Levén and Johnsson handle the majority of vocals on this song from Lemuria. Levén spits the lyrics venomously, while Johnsson adds deep death grunts beneath. The effect is disturbingly powerful, and just right for this metallic track.
Draconian Trilogy
This track hails from Vovin, the band’s “commercial” breakthrough (the original album sold twice as many copies as any previous Therion release). “Draconian Trilogy” is Therion at their early symphonic peak; offering up a variety of moods, tempos and musical feels. Nearly every vocal style is showcased here, Levén’s vocals as emotionally powerful as anywhere else in this show.
Flesh of the Gods
Very little in the way of between song banter is offered up at this Therion concert: one of the very few instances prefaces this piece. “Flesh of the Gods” opens with a strong 1980’s/1990’s metal vibe, complete with postured lead vocals, pinched guitar harmonics, and exhortations to the audience, but the addition of occasional choral voices marks this as more than just a cliche slab of metal.
The first of two consecutive tracks from 2001’s Secret of the Runes, the song’s title refers to the Norse land of the dwarves. Karin Fjellander’s vocals hit incredibly crystalline high notes, sustaining them with a clear, pure vibrato.
Named for, and telling the tale of, a space between the worlds of fire and ice where life was first created in Norse mythology, “Ginnungagap” is a solid rocker colored with harmony guitars and an insistent rhythm that can easily get an audience up and chanting. Ample evidence of this effect can be heard throughout the track.
In Remembrance
This piece was originally a cast off from the Theli album, finally released on the pseudo-compilation A'arab Zaraq - Lucid Dreaming. Johnsson introduces the song, telling the assembled crowd how this is among several pieces the band had never played before. Levén’s vocals range from deeply gruff to tinged with classical vibrato. Johan Niemann gets a short bass solo, and his tone is punchy without losing any warmth or roundness.
Wild Hunt
Speed metal with choral vocals, this track from Vovin boosts the energy level several notches. Johan Niemann and Petter Karlsson handle the breakneck rhythms without breaking much of a sweat, and Johnsson closes the song with a speedy tapped guitar solo.
The Invincible
This song brings the mood and energy down slightly, yet Therion maintains their emotional and compositional intensity with powerful choral/lead vocal interplay and smooth transitions from slower vocal to heavier instrumental sections without giving in to any temptation for wankery.

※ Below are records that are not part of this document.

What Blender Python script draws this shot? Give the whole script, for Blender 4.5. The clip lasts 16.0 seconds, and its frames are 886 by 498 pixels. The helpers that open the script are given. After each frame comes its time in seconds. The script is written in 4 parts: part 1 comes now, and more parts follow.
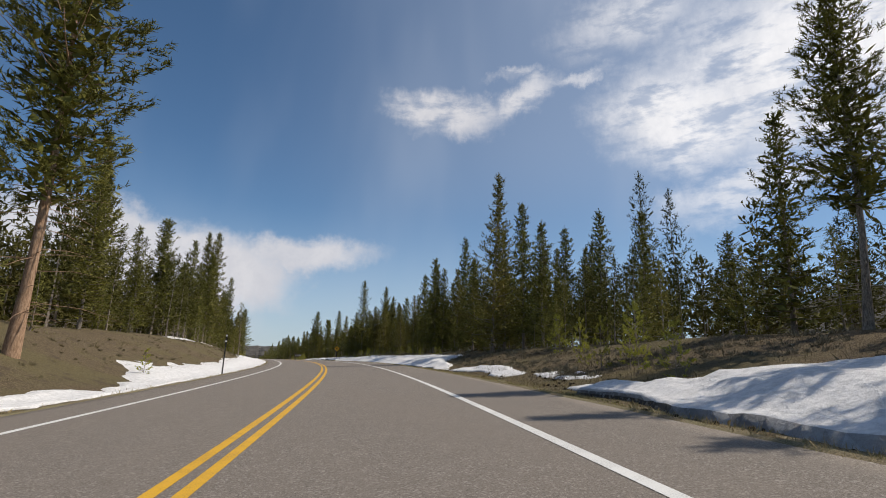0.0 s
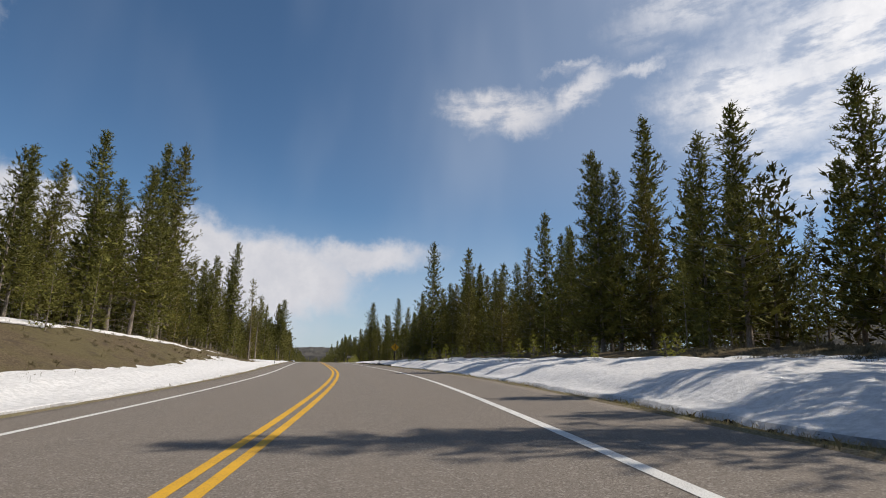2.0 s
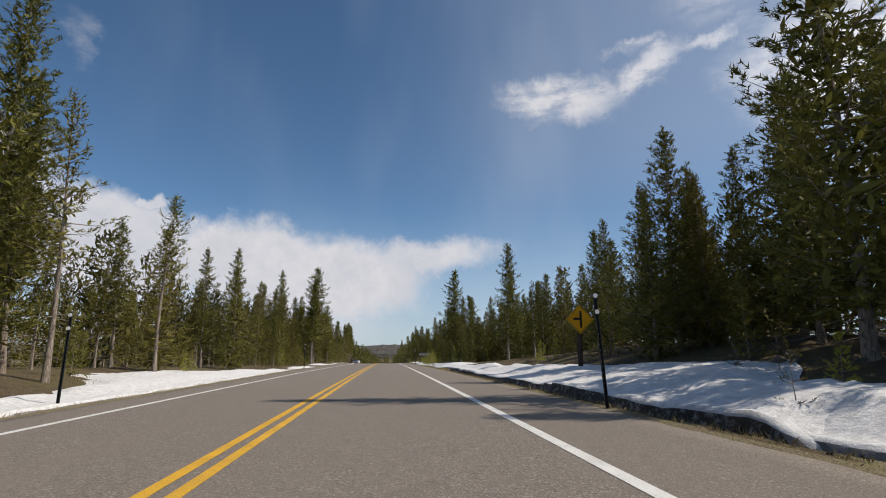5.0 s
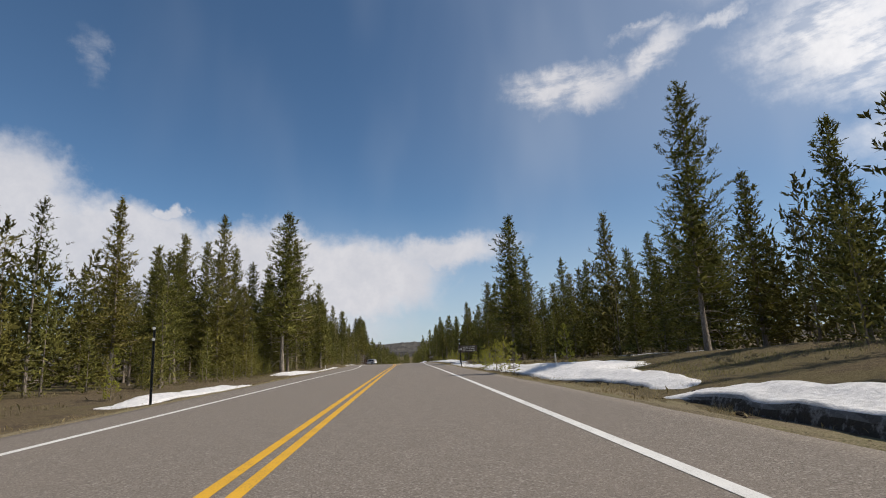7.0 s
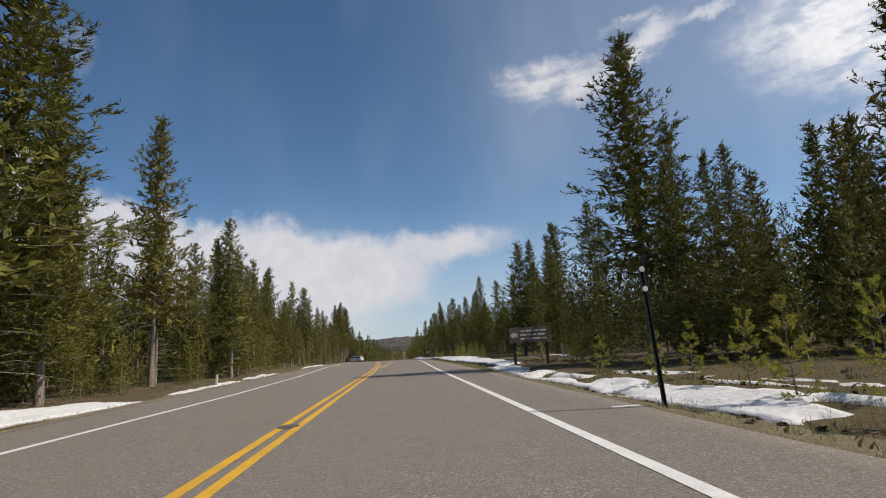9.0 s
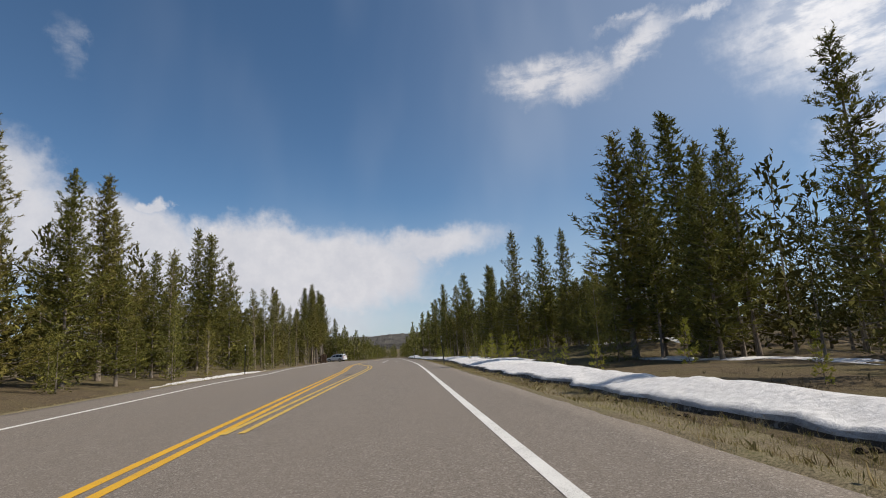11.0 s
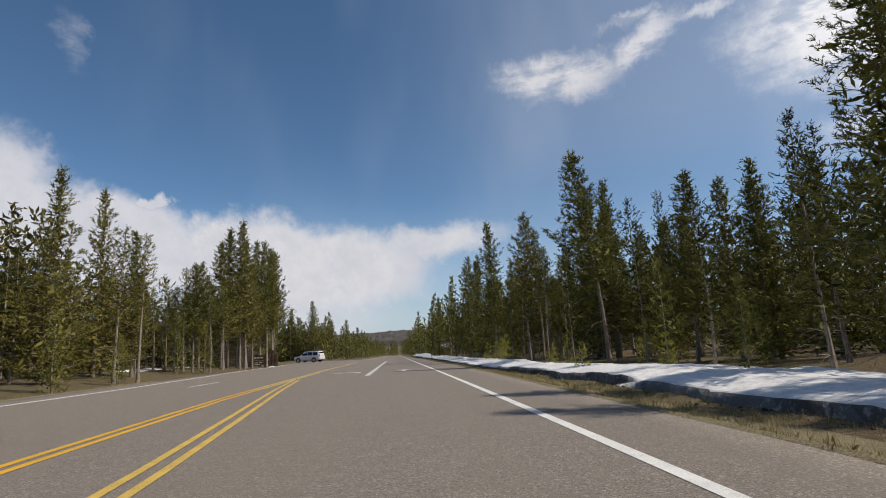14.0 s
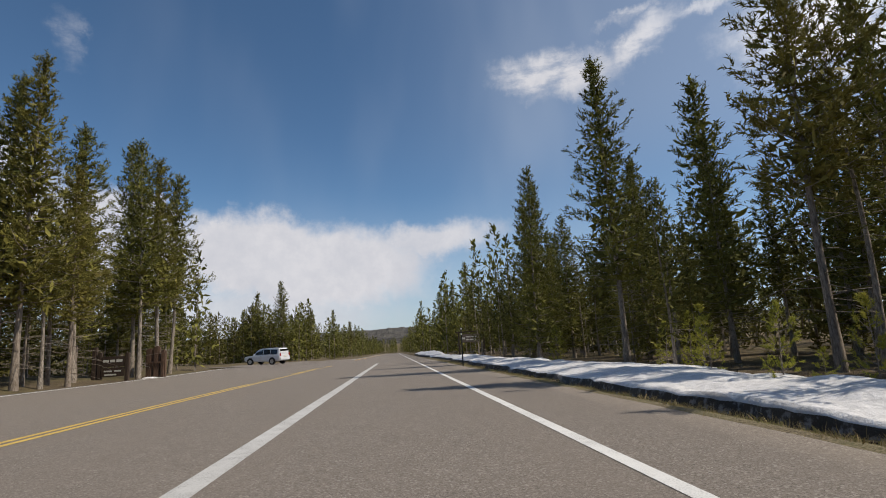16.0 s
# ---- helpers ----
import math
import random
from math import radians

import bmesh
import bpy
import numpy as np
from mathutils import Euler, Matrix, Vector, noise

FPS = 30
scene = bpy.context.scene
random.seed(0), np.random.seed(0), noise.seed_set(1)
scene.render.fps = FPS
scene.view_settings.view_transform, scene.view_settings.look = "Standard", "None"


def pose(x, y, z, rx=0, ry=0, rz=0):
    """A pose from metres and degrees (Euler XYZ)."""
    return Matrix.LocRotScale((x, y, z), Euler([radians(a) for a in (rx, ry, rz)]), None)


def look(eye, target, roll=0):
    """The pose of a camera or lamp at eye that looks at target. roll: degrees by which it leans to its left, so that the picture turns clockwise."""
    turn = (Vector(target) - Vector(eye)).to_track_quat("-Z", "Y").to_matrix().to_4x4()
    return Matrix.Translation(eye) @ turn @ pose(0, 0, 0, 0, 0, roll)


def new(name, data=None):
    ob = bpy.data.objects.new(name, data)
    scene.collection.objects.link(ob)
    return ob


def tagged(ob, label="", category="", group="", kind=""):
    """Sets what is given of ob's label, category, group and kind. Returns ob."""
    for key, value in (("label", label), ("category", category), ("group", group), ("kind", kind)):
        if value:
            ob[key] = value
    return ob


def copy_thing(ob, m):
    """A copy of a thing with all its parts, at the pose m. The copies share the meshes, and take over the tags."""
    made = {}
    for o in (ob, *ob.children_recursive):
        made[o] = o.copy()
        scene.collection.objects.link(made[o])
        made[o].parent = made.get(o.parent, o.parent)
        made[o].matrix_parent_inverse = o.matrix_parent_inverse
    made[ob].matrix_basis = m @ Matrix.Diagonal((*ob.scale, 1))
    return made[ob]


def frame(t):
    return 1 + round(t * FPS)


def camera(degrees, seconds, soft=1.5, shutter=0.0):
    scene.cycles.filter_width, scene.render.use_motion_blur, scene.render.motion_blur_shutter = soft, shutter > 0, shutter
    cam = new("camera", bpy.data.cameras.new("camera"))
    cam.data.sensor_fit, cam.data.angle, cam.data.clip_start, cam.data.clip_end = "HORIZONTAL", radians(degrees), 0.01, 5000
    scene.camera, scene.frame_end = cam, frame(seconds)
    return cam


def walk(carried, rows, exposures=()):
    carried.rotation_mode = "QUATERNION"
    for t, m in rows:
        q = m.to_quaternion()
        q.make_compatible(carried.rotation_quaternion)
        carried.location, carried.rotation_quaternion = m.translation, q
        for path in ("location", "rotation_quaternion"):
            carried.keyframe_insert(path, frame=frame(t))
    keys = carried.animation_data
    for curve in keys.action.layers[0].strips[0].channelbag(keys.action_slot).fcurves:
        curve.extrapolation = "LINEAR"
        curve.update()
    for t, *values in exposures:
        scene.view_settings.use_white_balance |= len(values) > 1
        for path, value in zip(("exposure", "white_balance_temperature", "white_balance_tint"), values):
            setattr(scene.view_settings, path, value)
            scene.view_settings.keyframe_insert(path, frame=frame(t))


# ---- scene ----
cam = camera(82.0, 16.0, soft=1.0)
PATH = [
    (0.0, (-7.836, 48.599, 1.102), (-4.405, 57.773, 3.121), 1.70),
    (0.5, (-5.943, 57.333, 1.094), (-2.770, 66.601, 3.101), 1.47),
    (1.0, (-4.245, 66.053, 1.051), (-1.352, 75.415, 3.047), 1.69),
    (1.5, (-2.744, 74.699, 1.007), (-0.127, 84.137, 3.023), 1.50),
    (2.0, (-1.450, 83.232, 0.949), (0.872, 92.751, 2.949), 1.47),
    (2.5, (-0.477, 91.594, 0.891), (1.569, 101.173, 2.903), 1.29),
    (3.0, (0.260, 99.800, 0.820), (2.007, 109.442, 2.814), 1.17),
    (3.5, (0.797, 107.805, 0.738), (2.323, 117.486, 2.728), 1.02),
    (4.0, (1.274, 115.750, 0.684), (2.600, 125.465, 2.645), 0.65),
    (4.5, (1.548, 123.636, 0.611), (2.757, 133.373, 2.543), 0.28),
    (5.0, (1.695, 131.602, 0.532), (2.751, 141.364, 2.428), -0.22),
    (7.5, (1.441, 171.103, -0.103), (2.240, 180.908, 1.690), -3.02),
    (8.0, (1.444, 178.971, -0.240), (2.298, 188.779, 1.514), -3.25),
    (8.5, (1.544, 186.769, -0.394), (2.443, 196.575, 1.349), -3.29),
    (9.0, (1.697, 194.546, -0.548), (2.624, 204.354, 1.166), -3.45),
    (11.5, (2.643, 233.135, -1.445), (3.687, 242.944, 0.197), -3.16),
    (12.0, (2.593, 240.829, -1.675), (3.636, 250.641, -0.049), -2.83),
    (12.5, (2.572, 248.473, -1.905), (3.607, 258.283, -0.266), -2.68),
    (13.0, (2.524, 256.054, -2.118), (3.532, 265.869, -0.492), -2.96),
    (13.5, (2.471, 263.512, -2.346), (3.490, 273.325, -0.714), -3.13),
    (14.0, (2.368, 270.921, -2.577), (3.361, 280.740, -0.963), -2.94),
    (14.5, (2.317, 278.271, -2.831), (3.310, 288.096, -1.258), -2.83),
    (15.0, (2.377, 285.575, -3.104), (3.382, 295.401, -1.544), -2.90),
    (15.5, (2.550, 292.820, -3.352), (3.555, 302.645, -1.782), -2.99),
    (16.0, (2.637, 300.043, -3.608), (3.646, 309.868, -2.042), -3.15),
]
walk(cam, [(t, look(eye, target, roll)) for t, eye, target, roll in PATH])

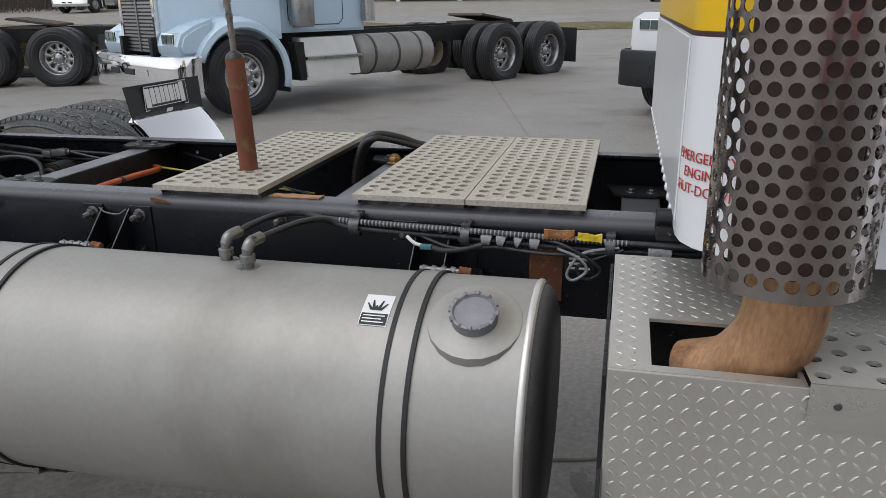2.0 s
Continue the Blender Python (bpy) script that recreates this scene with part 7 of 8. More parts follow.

Kristian Neimann on bass gets to open this piece from Lepaca Kliffoth while Johnsson has another opportunity to add his distinctive lead vocals to the sonic mix. Here he switches from traditional death metal grunting to vocals more reminiscent of the parallel-developing black metal scene.
Rise of Sodom and Gomorrah
Symphonic and grandiose, this track might have made a far more appropriate opener than “Blood of Kingu,” as it has a processional, prelude-type feel. The song is strongly eastern/Arabic in mode, its martial beat and chanted vocals setting this piece apart from any other from this concert. It offers an opportunity for audience participation, which the crowd accepts with energetic abandon. Fjellander’s soprano vocals take on a lilting tone that is the aural equivalent of butterflies flittering in the air; ethereal and fleeting, her performance here may be her strongest on this album.
The Khlysti Evangelist
Another track from the then current Sirius B release, this is a somewhat more straightforward rock composition. Karlsson’s drum fills keep things interesting on the bottom end, while Johan Neimann’s solos add color and excitement, with plenty of two-hand tapping and tremolo divebombing.
Siren of the Woods
Organ and pastoral guitar are the lead-in on this somber song. Fjellander handles the majority of vocals here, and her tone is rich and velvety. “Siren of the Woods” offers up the most spiritually gothic feel of any piece played at this show, with bass so dark and deep that it will rumble windows loose while Fjellander’s soprano threatens to shatter them. This track is the emotional highlight of the performance and album.
Bringing to mind the end of the Mayan calendar, said to prophesy the end of the world in 2012, this piece includes choruses in Spanish glorifying the feathered serpent god so named. When one considers the close connection Mexican ancestry has to the worship of this deity, the audience’s respectful, rapt response to the powerful performance of this song is easily understood. Johan Neimann’s guitar sweeps and soars, closing out the song and leading the band into the next track.
Wine of Aluqah
A driving, energetic performance of this track is highlighted by nearly orchestral vocal arrangements, with the touring choir replacing the strings and woodwinds one can very nearly hear. The choral blend is excellent, with neither male nor female vocals dominating, and adding significant lushness to an otherwise heavy, metallic piece.
Cults of the Shadow
The title to this box set can be heard in this piece from Theli, with lyrics evoking significant magicks and mysteries ancient and arcane. The song opens with a repeated organ motif and warm bass playing from Kristian Neimann. Portions of the lyrics seem to have been taken from Akkadian or some other Afro-Asiatic/semetic language, and fit the mysterious, ritualistic tone perfectly. “Cults of the Shadow” is nothing if not a musical invocation of sublime skill.
To Mega Therion
This song, and Therion’s name, was taken from the extreme metal classic album by Swiss masterminds Celtic Frost. Some of the best choral singing of the performance and a galloping beat simply add to lyrics that invoke the names of Baal, Fenris, and other incarnations of the Great Beast himself. Translated from Latin, the song title is itself an invocation to “The Great Beast.” Johnsson and Johan Neimann trade off solos and share harmonies that musically imply the flames by which the titular beast will arrive.
Iron Fist
Therion covers the Motörhead classic to close out the show in powerful and energetic fashion, Johnsson handling the vocals in a manner of which Lemmy would certainly approve.